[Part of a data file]
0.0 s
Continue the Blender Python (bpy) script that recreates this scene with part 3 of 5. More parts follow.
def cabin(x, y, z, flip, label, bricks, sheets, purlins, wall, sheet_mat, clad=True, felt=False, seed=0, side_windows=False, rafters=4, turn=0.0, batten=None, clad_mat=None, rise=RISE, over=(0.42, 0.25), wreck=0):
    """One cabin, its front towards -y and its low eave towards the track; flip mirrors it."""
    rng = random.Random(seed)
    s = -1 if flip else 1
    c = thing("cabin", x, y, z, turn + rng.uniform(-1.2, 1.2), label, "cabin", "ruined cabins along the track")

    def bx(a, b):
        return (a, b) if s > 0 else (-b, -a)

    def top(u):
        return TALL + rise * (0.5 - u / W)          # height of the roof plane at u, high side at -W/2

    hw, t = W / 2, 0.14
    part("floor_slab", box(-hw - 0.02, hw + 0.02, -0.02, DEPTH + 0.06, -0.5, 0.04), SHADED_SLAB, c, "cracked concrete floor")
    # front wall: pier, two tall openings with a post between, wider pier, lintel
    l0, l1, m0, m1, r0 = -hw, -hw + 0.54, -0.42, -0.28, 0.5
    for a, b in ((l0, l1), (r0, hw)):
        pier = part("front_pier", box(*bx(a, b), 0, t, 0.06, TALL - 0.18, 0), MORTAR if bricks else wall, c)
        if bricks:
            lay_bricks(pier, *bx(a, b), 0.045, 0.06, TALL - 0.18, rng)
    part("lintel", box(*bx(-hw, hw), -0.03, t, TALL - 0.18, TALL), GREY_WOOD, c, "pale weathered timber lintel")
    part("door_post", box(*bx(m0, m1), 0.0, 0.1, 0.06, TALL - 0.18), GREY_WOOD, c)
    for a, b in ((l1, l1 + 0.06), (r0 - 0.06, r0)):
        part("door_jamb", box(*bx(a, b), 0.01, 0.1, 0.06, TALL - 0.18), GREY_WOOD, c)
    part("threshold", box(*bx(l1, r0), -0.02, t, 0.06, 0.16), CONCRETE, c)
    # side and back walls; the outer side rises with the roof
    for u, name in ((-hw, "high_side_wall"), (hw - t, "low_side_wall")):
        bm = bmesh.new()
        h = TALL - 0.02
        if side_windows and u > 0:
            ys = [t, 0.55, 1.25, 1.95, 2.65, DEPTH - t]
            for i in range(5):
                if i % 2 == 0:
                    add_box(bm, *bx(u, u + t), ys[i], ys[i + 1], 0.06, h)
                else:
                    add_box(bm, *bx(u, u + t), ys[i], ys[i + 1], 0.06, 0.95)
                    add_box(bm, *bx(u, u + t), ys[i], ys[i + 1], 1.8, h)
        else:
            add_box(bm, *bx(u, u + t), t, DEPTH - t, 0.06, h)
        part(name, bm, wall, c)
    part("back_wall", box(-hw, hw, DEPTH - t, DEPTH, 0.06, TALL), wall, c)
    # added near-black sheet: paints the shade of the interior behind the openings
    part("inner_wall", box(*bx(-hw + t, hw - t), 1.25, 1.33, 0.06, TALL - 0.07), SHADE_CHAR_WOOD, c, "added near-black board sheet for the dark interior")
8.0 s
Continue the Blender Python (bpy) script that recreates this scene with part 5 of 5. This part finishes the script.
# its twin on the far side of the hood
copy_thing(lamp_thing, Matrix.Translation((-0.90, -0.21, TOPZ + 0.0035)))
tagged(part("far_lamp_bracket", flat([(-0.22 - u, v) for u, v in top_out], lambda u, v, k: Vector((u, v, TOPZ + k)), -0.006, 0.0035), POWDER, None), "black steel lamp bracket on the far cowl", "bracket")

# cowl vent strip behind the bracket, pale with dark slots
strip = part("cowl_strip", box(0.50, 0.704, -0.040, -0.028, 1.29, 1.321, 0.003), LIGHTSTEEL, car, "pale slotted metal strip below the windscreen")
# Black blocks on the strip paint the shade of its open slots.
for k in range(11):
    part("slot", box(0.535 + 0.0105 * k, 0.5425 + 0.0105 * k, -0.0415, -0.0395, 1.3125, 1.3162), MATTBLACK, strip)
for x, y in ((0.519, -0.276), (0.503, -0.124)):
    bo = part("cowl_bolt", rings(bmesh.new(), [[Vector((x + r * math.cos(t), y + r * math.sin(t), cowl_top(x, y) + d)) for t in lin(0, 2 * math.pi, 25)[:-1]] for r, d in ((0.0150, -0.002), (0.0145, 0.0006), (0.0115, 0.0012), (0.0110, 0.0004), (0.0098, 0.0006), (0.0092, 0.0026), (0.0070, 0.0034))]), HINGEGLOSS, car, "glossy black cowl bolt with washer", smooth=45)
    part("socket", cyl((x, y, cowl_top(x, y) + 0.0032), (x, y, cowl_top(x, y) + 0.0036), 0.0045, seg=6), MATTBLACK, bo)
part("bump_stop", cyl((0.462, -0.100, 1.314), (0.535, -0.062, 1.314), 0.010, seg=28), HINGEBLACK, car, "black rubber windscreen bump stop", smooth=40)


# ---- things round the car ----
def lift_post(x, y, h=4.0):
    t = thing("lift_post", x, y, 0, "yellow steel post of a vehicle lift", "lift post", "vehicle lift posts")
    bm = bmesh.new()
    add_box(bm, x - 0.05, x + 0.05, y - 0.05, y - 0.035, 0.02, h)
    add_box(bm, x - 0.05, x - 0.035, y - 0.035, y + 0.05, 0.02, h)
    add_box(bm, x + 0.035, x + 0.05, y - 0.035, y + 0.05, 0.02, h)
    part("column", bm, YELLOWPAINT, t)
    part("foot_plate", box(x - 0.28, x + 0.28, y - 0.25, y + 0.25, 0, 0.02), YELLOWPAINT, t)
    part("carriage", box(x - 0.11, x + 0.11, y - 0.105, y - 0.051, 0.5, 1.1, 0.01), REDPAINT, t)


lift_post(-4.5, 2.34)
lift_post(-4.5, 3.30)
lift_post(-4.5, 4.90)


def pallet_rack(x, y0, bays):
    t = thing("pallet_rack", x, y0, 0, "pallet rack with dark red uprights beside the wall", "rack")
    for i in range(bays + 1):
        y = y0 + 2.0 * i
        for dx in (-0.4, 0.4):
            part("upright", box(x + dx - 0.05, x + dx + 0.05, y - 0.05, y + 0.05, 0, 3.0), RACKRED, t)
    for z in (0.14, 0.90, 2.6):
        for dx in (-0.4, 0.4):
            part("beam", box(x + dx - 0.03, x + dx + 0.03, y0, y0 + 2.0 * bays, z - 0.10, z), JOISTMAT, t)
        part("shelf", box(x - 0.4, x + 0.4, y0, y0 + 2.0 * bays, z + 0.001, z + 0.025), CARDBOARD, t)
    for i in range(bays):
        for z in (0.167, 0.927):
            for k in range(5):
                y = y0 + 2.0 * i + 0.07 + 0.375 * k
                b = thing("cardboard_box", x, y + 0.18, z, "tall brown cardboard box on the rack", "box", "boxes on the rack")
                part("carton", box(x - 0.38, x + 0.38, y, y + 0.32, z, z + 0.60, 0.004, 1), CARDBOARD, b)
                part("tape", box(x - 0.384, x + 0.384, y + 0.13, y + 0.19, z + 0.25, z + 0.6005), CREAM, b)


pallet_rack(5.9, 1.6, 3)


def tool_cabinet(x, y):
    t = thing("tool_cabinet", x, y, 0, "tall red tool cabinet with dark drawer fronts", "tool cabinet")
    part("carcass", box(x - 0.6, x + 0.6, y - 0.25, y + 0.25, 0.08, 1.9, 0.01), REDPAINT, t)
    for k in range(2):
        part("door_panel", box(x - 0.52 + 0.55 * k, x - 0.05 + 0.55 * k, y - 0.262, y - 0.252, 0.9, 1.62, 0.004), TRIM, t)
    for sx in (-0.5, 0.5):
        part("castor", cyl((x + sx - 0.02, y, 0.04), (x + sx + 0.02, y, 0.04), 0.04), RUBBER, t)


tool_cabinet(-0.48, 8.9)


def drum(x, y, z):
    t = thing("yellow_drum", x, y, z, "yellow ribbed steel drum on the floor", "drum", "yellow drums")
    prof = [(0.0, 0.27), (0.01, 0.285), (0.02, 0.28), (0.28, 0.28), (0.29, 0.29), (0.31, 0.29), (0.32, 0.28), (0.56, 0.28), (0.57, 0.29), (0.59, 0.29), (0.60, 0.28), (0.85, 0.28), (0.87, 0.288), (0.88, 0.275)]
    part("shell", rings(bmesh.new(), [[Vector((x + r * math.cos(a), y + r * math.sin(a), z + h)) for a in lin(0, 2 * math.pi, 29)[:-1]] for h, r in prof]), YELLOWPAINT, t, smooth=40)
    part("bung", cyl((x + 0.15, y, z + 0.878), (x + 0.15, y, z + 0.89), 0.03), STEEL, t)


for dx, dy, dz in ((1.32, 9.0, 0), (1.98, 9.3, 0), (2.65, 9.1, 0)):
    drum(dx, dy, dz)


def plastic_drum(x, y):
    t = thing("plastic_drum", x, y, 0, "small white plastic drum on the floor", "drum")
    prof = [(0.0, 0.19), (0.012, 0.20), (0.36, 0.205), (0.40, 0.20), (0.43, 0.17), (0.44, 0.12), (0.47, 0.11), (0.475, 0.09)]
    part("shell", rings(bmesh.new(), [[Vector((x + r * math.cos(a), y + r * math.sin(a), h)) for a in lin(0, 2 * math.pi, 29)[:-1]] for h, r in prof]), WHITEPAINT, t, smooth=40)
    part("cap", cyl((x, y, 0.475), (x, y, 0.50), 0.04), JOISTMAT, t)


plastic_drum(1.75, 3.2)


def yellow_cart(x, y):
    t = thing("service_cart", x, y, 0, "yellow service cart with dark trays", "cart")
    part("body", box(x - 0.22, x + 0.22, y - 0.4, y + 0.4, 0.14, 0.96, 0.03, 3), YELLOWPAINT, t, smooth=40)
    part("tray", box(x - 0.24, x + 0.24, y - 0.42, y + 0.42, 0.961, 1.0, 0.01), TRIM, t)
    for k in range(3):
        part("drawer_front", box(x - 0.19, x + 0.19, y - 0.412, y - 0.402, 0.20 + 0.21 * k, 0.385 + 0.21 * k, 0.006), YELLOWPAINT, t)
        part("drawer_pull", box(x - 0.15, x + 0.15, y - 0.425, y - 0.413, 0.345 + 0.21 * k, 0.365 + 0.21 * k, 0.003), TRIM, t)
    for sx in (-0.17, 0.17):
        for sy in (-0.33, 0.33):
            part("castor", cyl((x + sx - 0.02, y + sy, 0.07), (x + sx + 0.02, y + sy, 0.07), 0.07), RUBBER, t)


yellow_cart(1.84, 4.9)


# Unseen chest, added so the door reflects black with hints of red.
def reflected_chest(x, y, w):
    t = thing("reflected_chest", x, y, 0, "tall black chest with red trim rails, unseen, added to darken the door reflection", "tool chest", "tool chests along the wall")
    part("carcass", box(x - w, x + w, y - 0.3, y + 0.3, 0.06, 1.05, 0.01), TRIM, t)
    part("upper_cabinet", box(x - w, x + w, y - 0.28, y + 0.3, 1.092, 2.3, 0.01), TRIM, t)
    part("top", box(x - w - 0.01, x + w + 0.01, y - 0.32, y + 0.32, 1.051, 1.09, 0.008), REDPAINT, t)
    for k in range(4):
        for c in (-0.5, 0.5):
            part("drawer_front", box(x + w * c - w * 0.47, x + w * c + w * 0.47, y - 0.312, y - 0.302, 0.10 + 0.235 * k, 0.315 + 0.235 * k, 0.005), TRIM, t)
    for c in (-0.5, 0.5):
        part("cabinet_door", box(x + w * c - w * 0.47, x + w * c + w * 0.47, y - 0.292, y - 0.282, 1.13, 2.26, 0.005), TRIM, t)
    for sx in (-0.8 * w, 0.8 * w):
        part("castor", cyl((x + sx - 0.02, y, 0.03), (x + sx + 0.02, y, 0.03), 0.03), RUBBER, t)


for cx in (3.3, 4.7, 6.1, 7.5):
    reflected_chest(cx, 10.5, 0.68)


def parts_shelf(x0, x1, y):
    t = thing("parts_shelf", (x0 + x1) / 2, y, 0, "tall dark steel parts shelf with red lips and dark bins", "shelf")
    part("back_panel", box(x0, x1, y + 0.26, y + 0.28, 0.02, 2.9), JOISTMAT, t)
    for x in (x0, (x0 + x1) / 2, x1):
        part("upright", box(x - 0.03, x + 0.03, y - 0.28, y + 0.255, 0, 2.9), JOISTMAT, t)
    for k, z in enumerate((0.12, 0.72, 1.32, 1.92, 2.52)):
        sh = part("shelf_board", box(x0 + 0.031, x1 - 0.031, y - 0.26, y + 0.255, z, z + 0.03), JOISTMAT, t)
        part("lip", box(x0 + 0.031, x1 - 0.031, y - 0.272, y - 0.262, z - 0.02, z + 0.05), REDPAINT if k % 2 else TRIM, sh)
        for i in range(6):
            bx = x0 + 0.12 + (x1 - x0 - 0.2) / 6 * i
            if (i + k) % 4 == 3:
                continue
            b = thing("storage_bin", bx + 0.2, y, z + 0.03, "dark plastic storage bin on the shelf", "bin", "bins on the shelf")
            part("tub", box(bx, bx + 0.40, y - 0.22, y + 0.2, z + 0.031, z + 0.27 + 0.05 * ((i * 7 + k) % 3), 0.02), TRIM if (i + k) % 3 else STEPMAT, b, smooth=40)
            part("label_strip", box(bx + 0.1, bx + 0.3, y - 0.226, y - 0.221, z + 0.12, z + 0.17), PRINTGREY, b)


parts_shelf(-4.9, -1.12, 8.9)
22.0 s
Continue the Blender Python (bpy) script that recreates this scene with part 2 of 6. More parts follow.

#### The request:
Quote every line of the records above, from the first down to the one holding "return TALL +", exactly as written.

#### Reply:
0.0 s
Continue the Blender Python (bpy) script that recreates this scene with part 3 of 5. More parts follow.
def cabin(x, y, z, flip, label, bricks, sheets, purlins, wall, sheet_mat, clad=True, felt=False, seed=0, side_windows=False, rafters=4, turn=0.0, batten=None, clad_mat=None, rise=RISE, over=(0.42, 0.25), wreck=0):
    """One cabin, its front towards -y and its low eave towards the track; flip mirrors it."""
    rng = random.Random(seed)
    s = -1 if flip else 1
    c = thing("cabin", x, y, z, turn + rng.uniform(-1.2, 1.2), label, "cabin", "ruined cabins along the track")

    def bx(a, b):
        return (a, b) if s > 0 else (-b, -a)

    def top(u):
        return TALL + rise * (0.5 - u / W)          # height of the roof plane at u, high side at -W/2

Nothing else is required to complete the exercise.